Friday, February 11, 2011

Writing Exercises to Work Your Imagination

I like to think of my imagination as a muscle in my body. If you don't exercise your imagination regularly, it atrophies and loses strength and flexibility. Writing on a regular basis is good exercise for your imagination.

Here are a few writing exercises you can try, if you don't have a story ready to begin. These are also great ways to cure writer's block. One of these exercises I was introduced to in a creative writing class and the others I devised on my own, though in checking the Internet, I've found there are variations of them out there. Great minds do think alike!

1) Get a newspaper or go online and check out your favorite current events site. Find an article that interests you, read it, and turn that article into a story. For example, this past year, being a transplanted Texan, I read a lot of articles on the Gulf of Mexico oil spill. I put a fantastical spin on this news story. I wrote about what happened to a mythological creature that left her home because of the disaster.

2) Pick one of your favorite music groups and listen to a song. Songs tell stories. I read a lot of authors who mention the music that inspires their writing. This is where I came up with the idea. One of my favorite bands is The Misfits. They have great punk lyrics like Astro Zombies and Skulls. The lyrics I linked to have great images and plot beginnings to choose from, but they are graphic in nature.

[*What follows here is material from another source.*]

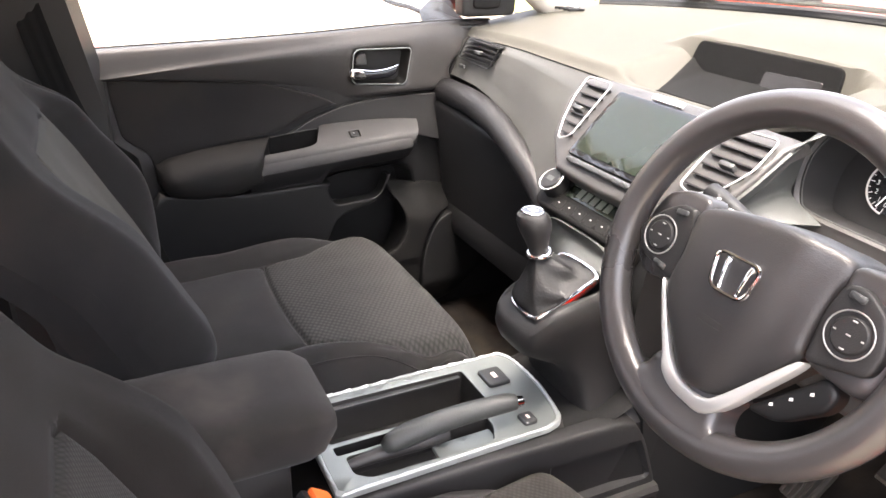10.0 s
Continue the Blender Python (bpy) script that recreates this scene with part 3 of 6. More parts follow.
def door_trim(root, M, driver):
    place = lambda u, z, w: M(u, w, z)
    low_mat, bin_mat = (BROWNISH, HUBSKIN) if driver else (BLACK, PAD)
    # whole backing plate
    hinge = [(0.045, 1.128), (0.050, 1.10), (0.095, 0.995), (0.066, 0.842), (0.046, 0.655), (0.040, 0.56), (0.080, 0.462), (0.161, 0.428), (0.30, 0.424), (0.60, 0.428), (0.96, 0.44), (0.995, 0.50), (1.005, 0.70), (1.012, 0.90), (1.028, 1.05), (1.036, 1.13), (1.036, 1.205)]
    full = v2(hinge, 5) + v2([(u, z - 0.014) for u, z in BELT_LINE[::-1]], 5)[1:]
    part("backing_panel", panel(full, place, lambda u, z: -0.022 - 0.032 * smooth(1.13, 1.20, z), 0.02, 0.006, 0.03, [WELL]), low_mat, root, "dark grey-brown moulded plastic lining")
    # padded upper roll
    rear = [(1.006, 1.115), (1.014, 1.124), (1.018, 1.150), (1.021, 1.190), (1.022, 1.2185)]
    front_cut = [(0.040, 1.116), (0.055, 1.105), (0.113, 1.083), (0.153, 1.056), (0.167, 1.033), (0.160, 1.006), (0.175, 0.990)]
    up = v2(front_cut + TRIM_LOW[5:] + rear, 5) + v2(BELT_LINE[::-1], 5)[1:]
    hb = v2([(0.290, 1.090), (0.303, 1.104), (0.350, 1.109), (0.402, 1.111), (0.424, 1.105), (0.437, 1.086), (0.449, 1.060), (0.447, 1.043), (0.420, 1.035), (0.350, 1.028), (0.318, 1.035)], 5, True) if driver else rounded([(0.280, 1.092), (0.284, 1.100), (0.428, 1.112), (0.440, 1.104), (0.446, 1.045), (0.436, 1.034), (0.302, 1.017), (0.292, 1.024)], 0.012, 4)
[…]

3) For this exercise you'll need a bunch of different business cards. You draw three random cards from a bowl/pile. Read the job title from the first one you pick and give that job to the main character in your story. Read the setting from the second card and make that your setting. And from the third card you pull, you take the name of the person on the card and give it to your main character. Now all you need to do is add your own plot. It's a fun exercise that yields interesting results. I wrote a short story in my creative writing class, Lucky Thirteen, about a bellhop who gets called up to fix a plugged toilet and gets lucky.

4) Pick any fiction book you have and open to a random page or if you prefer order, open to the first page. If you chose a random page, you can be really daring and close your eyes and point to a spot on the page. Whatever sentence your finger has landed on is now the first sentence of your new story. If you chose to be more traditional, the first sentence of the first page of your book is now the beginning of your story.

I hope these exercises lead to engaging stories for you! They have for me.

As always, happy writing and happy reading!